Fukushima court awards locals US$4.5m payout
A Japanese court yesterday ordered the government and the operator of the Fukushima nuclear plant to pay 500 million yen (US$4.5 million) to thousands of former area residents who were demanding compensation for their livelihoods lost in the 2011 nuclear crisis.
The Fukushima district court said the government had failed to order Tokyo Electric Power Co to improve safety measures despite knowing as early as 2002 of a risk of a massive tsunami in the region. The 3,800 plaintiffs, who sued in 2015, form the largest group among about 30 similar lawsuits involving 12,000 people pending across Japan.
It was the second verdict that held the government accountable in the Fukushima meltdowns.
The court upheld the plaintiffs’ argument that the disaster could have been prevented if the government had ordered TEPCO to move emergency diesel generators from the basement to higher ground and make the reactor buildings water-tight based on 2002 data that suggested there was a risk of a tsunami as high as 15.7 meters.
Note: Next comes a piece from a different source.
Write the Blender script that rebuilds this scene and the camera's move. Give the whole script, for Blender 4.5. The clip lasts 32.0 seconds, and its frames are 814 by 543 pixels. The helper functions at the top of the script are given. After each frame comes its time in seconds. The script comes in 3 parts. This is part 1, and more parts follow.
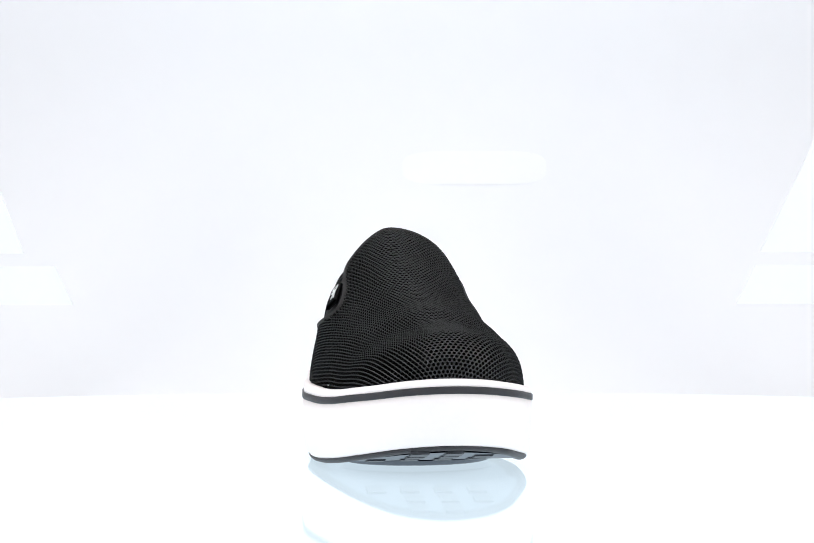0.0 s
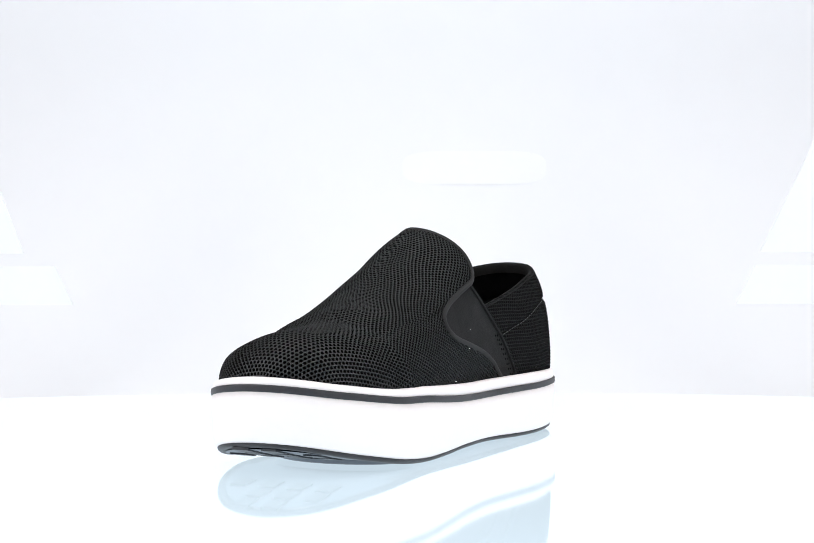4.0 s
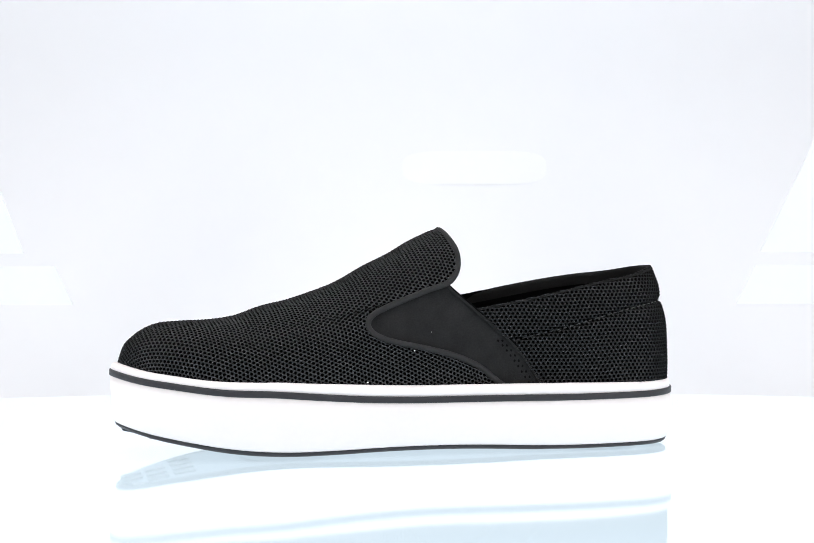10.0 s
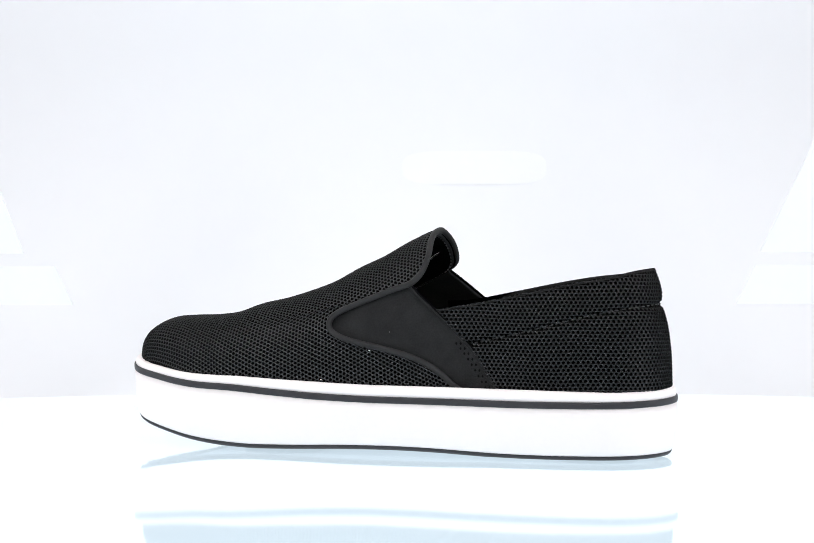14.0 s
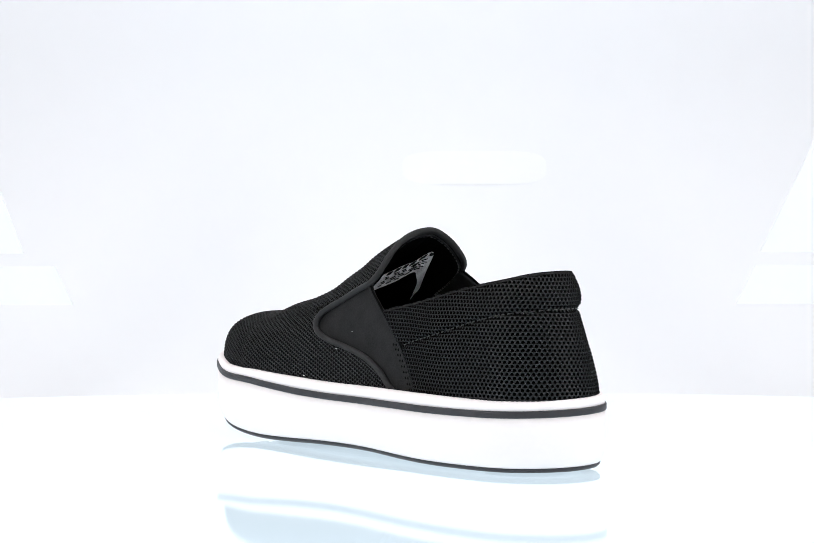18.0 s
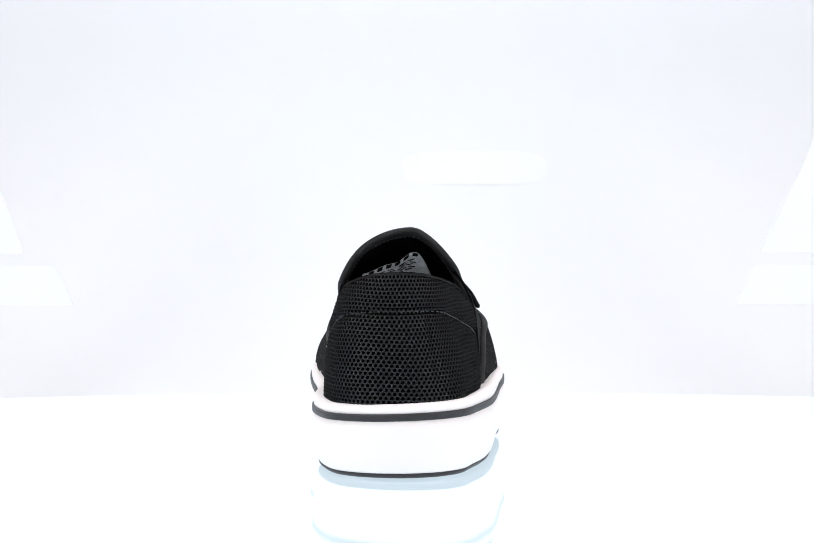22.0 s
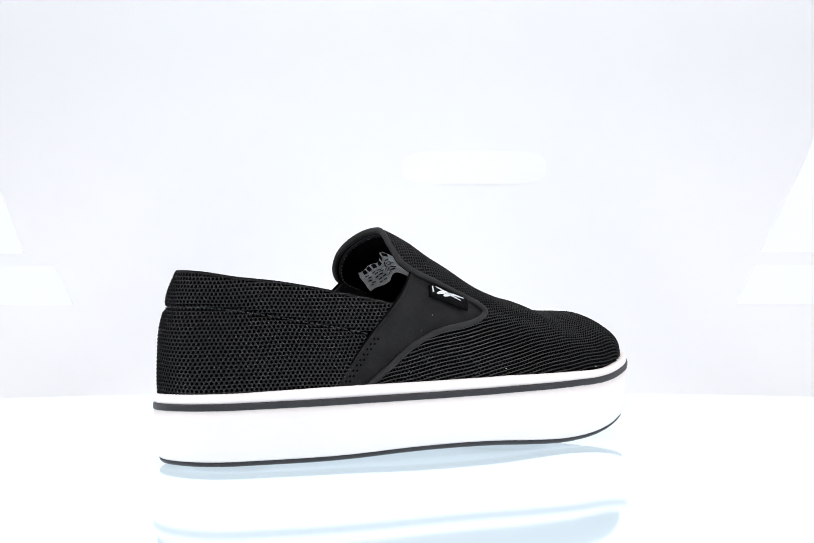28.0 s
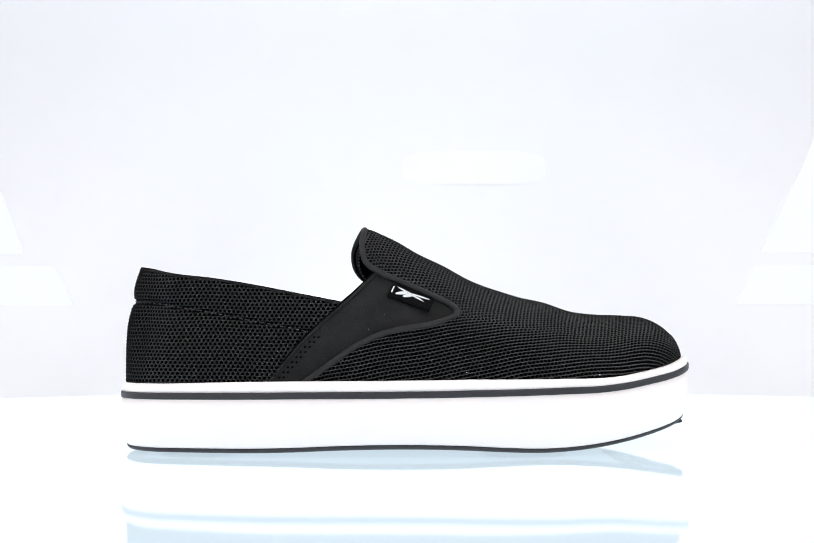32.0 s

The plaintiffs also had argued that TEPCO ignored another chance to take safety measures when a government study group warned in 2008 of a major tsunami triggering a power outage at the plant.
The tsunami that swept into the plant on March 11, 2011, knocked out the reactors’ cooling system and destroyed the backup generators that could have kept it running and kept the nuclear fuel stable.
The government and the utility have argued a tsunami as high as what occurred could not have been anticipated.
Yesterday’s ruling dismissed the plaintiffs’ demand that radiation levels in their former neighborhoods be reduced to pre-disaster levels.